> _Given request_: Leave out the pictures and repeat the rest of the material exactly.
= = = =
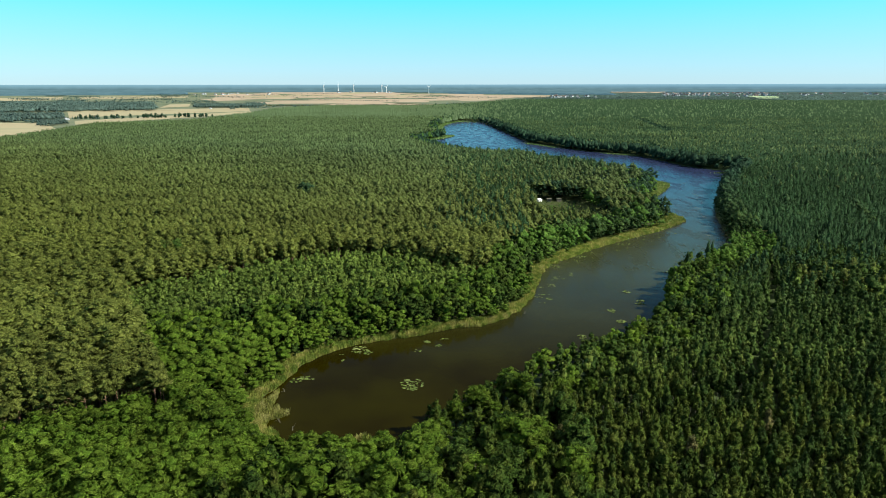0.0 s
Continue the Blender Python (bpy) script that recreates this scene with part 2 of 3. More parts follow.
# ---- lake ----
WEST_BANK = [(-62, 167), (-69, 175), (-76, 184), (-79, 191), (-77, 200), (-72, 217), (-68, 228), (-58, 240), (-44, 248),
             (-25, 255), (-11, 263), (5, 268), (18, 283), (29, 305), (38, 339), (46, 361), (62, 380), (85, 406), (119, 436),
             (146, 459), (176, 495), (172, 525), (172, 571), (190, 607), (226, 676), (222, 705), (195, 733), (170, 775),
             (135, 835), (92, 912), (45, 955), (0, 1010), (-35, 1110), (-52, 1215), (-20, 1290), (4, 1365), (-18, 1400),
             (-22, 1583), (-14, 1742), (27, 1906)]
EAST_BANK = [(80, 1910), (101, 1742), (123, 1451), (137, 1281), (143, 1192), (179, 1115), (204, 1065), (224, 1028),
             (270, 994), (294, 903), (309, 833), (339, 790), (318, 742), (280, 672), (245, 600), (219, 540), (198, 480),
             (182, 425), (161, 386), (136, 362), (107, 326), (93, 292), (87, 275), (79, 263), (65, 249), (47, 235),
             (35, 226), (21, 216), (8, 202), (-7, 191), (-17, 178), (-27, 170), (-38, 168), (-50, 167)]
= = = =
> _Full response_:
0.0 s
Continue the Blender Python (bpy) script that recreates this scene with part 2 of 3. More parts follow.
# ---- lake ----
WEST_BANK = [(-62, 167), (-69, 175), (-76, 184), (-79, 191), (-77, 200), (-72, 217), (-68, 228), (-58, 240), (-44, 248),
             (-25, 255), (-11, 263), (5, 268), (18, 283), (29, 305), (38, 339), (46, 361), (62, 380), (85, 406), (119, 436),
             (146, 459), (176, 495), (172, 525), (172, 571), (190, 607), (226, 676), (222, 705), (195, 733), (170, 775),
             (135, 835), (92, 912), (45, 955), (0, 1010), (-35, 1110), (-52, 1215), (-20, 1290), (4, 1365), (-18, 1400),
             (-22, 1583), (-14, 1742), (27, 1906)]
EAST_BANK = [(80, 1910), (101, 1742), (123, 1451), (137, 1281), (143, 1192), (179, 1115), (204, 1065), (224, 1028),
             (270, 994), (294, 903), (309, 833), (339, 790), (318, 742), (280, 672), (245, 600), (219, 540), (198, 480),
             (182, 425), (161, 386), (136, 362), (107, 326), (93, 292), (87, 275), (79, 263), (65, 249), (47, 235),
             (35, 226), (21, 216), (8, 202), (-7, 191), (-17, 178), (-27, 170), (-38, 168), (-50, 167)]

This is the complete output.